RECORDED DATA ->
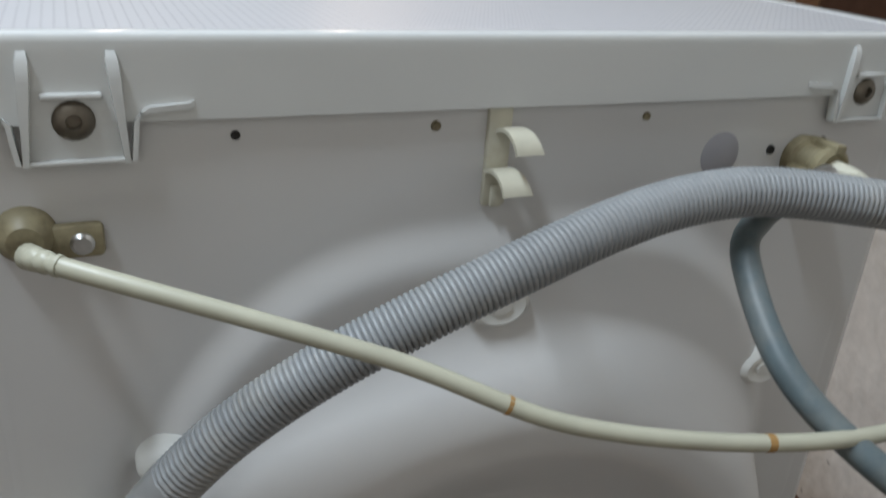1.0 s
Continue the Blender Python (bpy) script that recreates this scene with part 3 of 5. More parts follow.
def build_front(machine):
    GAP0, GAP1 = -0.0945, -0.0905

    def face():
        bm = bmesh.new()
        us = span(-0.2985, 0.2985, 300)
        rows = sheet(bm, us, span(0, 1, 110), lambda u, v: (lambda z: (u, yfront(u, z) + in_slot(u, z), z))(zfoot(u) + (0.8155 - zfoot(u)) * v))
        back = sheet(bm, us, [0, 1], lambda u, v: (u, 0.0385, zfoot(u) + (0.8155 - zfoot(u)) * v))
        for ra, rb in ((rows[0], back[0]), (rows[-1], back[-1])):
            for i in range(len(us) - 1):
                bm.faces.new((ra[i], ra[i + 1], rb[i + 1], rb[i]))
        for e in (0, -1):
            col = [r[e] for r in rows]
            for i in range(len(col) - 1):
                if i == len(col) - 2:
                    bm.faces.new((col[i], col[i + 1], back[1][e], back[0][e]))
                else:
                    bm.faces.new((col[i], col[i + 1], back[0][e]))
        return bm

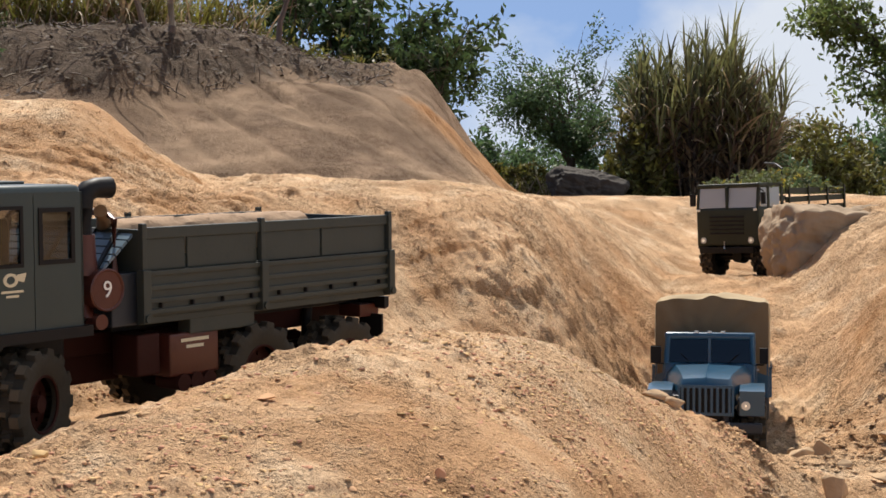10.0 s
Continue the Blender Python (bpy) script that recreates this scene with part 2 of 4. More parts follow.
CAMO = shader("camouflage_leaves", (0.13, 0.15, 0.05), 0.8, vary=0.4, coarse=40, fine=120, bump=0, island=0.5, through_light=0.3)
YELLOWED = shader("yellowed_leaves", (0.42, 0.34, 0.06), 0.8, vary=0.3, coarse=40, fine=120, bump=0, island=0.4, through_light=0.3)
WOOD = shader("tree_bark", (0.10, 0.075, 0.055), 0.9, vary=0.35, coarse=12, fine=60, bump=0.6)
LEAF = shader("tree_leaves", (0.085, 0.135, 0.055), 0.5, vary=0.3, coarse=2.0, fine=20, bump=0, island=0.45, through_light=0.5)
SPRING = shader("bright_tree_leaves", (0.155, 0.200, 0.060), 0.5, vary=0.3, coarse=2.0, fine=20, bump=0, island=0.5, through_light=0.5)
LEAF2 = shader("glossy_leaves", (0.060, 0.090, 0.032), 0.6, spec=0.2, vary=0.3, coarse=2.0, fine=20, bump=0, island=0.5, through_light=0.4)
SHRUB = shader("shrub_leaves", (0.150, 0.140, 0.032), 0.6, vary=0.35, coarse=2.5, fine=20, bump=0, island=0.5, through_light=0.4)
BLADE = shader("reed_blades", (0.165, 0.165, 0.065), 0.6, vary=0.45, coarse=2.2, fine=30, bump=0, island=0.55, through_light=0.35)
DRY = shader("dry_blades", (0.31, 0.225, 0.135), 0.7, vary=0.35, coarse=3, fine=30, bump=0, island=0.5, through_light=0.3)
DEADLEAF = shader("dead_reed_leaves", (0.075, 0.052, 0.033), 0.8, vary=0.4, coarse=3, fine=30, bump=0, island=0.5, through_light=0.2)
LITTER = shader("fallen_leaves", (0.105, 0.076, 0.050), 0.85, vary=0.4, coarse=20, fine=90, bump=0.1, island=0.55)
TWIG = shader("dead_twigs", (0.16, 0.125, 0.095), 0.9, vary=0.3, coarse=30, fine=90, bump=0.2, island=0.4)


# ---- the ground: one sheet, shaped from the track, the ridge of the near mound, banks and hill ----
def ease(a, b, v):
    u = np.clip((v - a) / (b - a), 0, 1)
    return u * u * (3 - 2 * u)


def lattice(ix, iy, seed):
    h = (ix * 374761393 + iy * 668265263 + seed * 1442695041) & 0xFFFFFFFF
    h = ((h ^ (h >> 13)) * 1274126177) & 0xFFFFFFFF
    return ((h ^ (h >> 16)) & 0xFFFF) / 65535.0


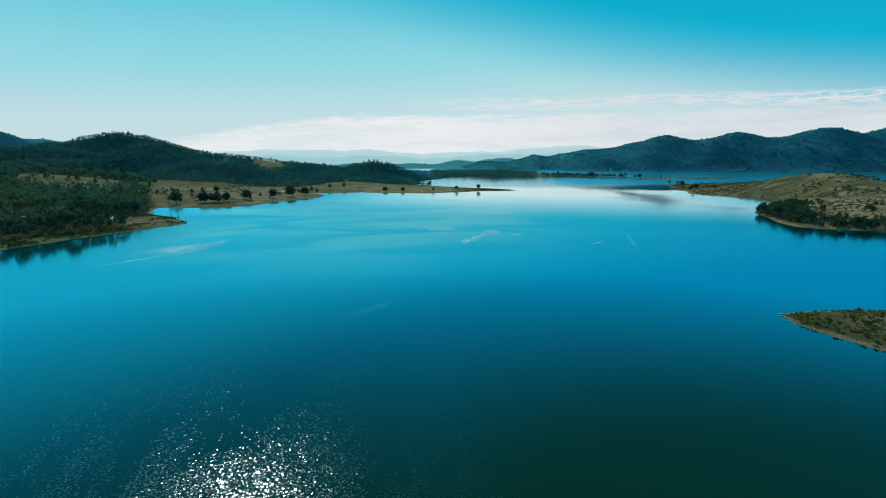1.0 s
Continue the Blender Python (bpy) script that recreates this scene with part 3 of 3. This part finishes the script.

PROBLEM STATEMENT -> Transcribe every entry word for word, but omit the pictures.

EXPECTED OUTPUT ->
1.0 s
Continue the Blender Python (bpy) script that recreates this scene with part 3 of 5. More parts follow.
def build_front(machine):
    GAP0, GAP1 = -0.0945, -0.0905

    def face():
        bm = bmesh.new()
        us = span(-0.2985, 0.2985, 300)
        rows = sheet(bm, us, span(0, 1, 110), lambda u, v: (lambda z: (u, yfront(u, z) + in_slot(u, z), z))(zfoot(u) + (0.8155 - zfoot(u)) * v))
        back = sheet(bm, us, [0, 1], lambda u, v: (u, 0.0385, zfoot(u) + (0.8155 - zfoot(u)) * v))
        for ra, rb in ((rows[0], back[0]), (rows[-1], back[-1])):
            for i in range(len(us) - 1):
                bm.faces.new((ra[i], ra[i + 1], rb[i + 1], rb[i]))
        for e in (0, -1):
            col = [r[e] for r in rows]
            for i in range(len(col) - 1):
                if i == len(col) - 2:
                    bm.faces.new((col[i], col[i + 1], back[1][e], back[0][e]))
                else:
                    bm.faces.new((col[i], col[i + 1], back[0][e]))
        return bm

10.0 s
Continue the Blender Python (bpy) script that recreates this scene with part 2 of 4. More parts follow.
CAMO = shader("camouflage_leaves", (0.13, 0.15, 0.05), 0.8, vary=0.4, coarse=40, fine=120, bump=0, island=0.5, through_light=0.3)
YELLOWED = shader("yellowed_leaves", (0.42, 0.34, 0.06), 0.8, vary=0.3, coarse=40, fine=120, bump=0, island=0.4, through_light=0.3)
WOOD = shader("tree_bark", (0.10, 0.075, 0.055), 0.9, vary=0.35, coarse=12, fine=60, bump=0.6)
LEAF = shader("tree_leaves", (0.085, 0.135, 0.055), 0.5, vary=0.3, coarse=2.0, fine=20, bump=0, island=0.45, through_light=0.5)
SPRING = shader("bright_tree_leaves", (0.155, 0.200, 0.060), 0.5, vary=0.3, coarse=2.0, fine=20, bump=0, island=0.5, through_light=0.5)
LEAF2 = shader("glossy_leaves", (0.060, 0.090, 0.032), 0.6, spec=0.2, vary=0.3, coarse=2.0, fine=20, bump=0, island=0.5, through_light=0.4)
SHRUB = shader("shrub_leaves", (0.150, 0.140, 0.032), 0.6, vary=0.35, coarse=2.5, fine=20, bump=0, island=0.5, through_light=0.4)
BLADE = shader("reed_blades", (0.165, 0.165, 0.065), 0.6, vary=0.45, coarse=2.2, fine=30, bump=0, island=0.55, through_light=0.35)
DRY = shader("dry_blades", (0.31, 0.225, 0.135), 0.7, vary=0.35, coarse=3, fine=30, bump=0, island=0.5, through_light=0.3)
DEADLEAF = shader("dead_reed_leaves", (0.075, 0.052, 0.033), 0.8, vary=0.4, coarse=3, fine=30, bump=0, island=0.5, through_light=0.2)
LITTER = shader("fallen_leaves", (0.105, 0.076, 0.050), 0.85, vary=0.4, coarse=20, fine=90, bump=0.1, island=0.55)
TWIG = shader("dead_twigs", (0.16, 0.125, 0.095), 0.9, vary=0.3, coarse=30, fine=90, bump=0.2, island=0.4)


# ---- the ground: one sheet, shaped from the track, the ridge of the near mound, banks and hill ----
def ease(a, b, v):
    u = np.clip((v - a) / (b - a), 0, 1)
    return u * u * (3 - 2 * u)


def lattice(ix, iy, seed):
    h = (ix * 374761393 + iy * 668265263 + seed * 1442695041) & 0xFFFFFFFF
    h = ((h ^ (h >> 13)) * 1274126177) & 0xFFFFFFFF
    return ((h ^ (h >> 16)) & 0xFFFF) / 65535.0


1.0 s
Continue the Blender Python (bpy) script that recreates this scene with part 3 of 3. This part finishes the script.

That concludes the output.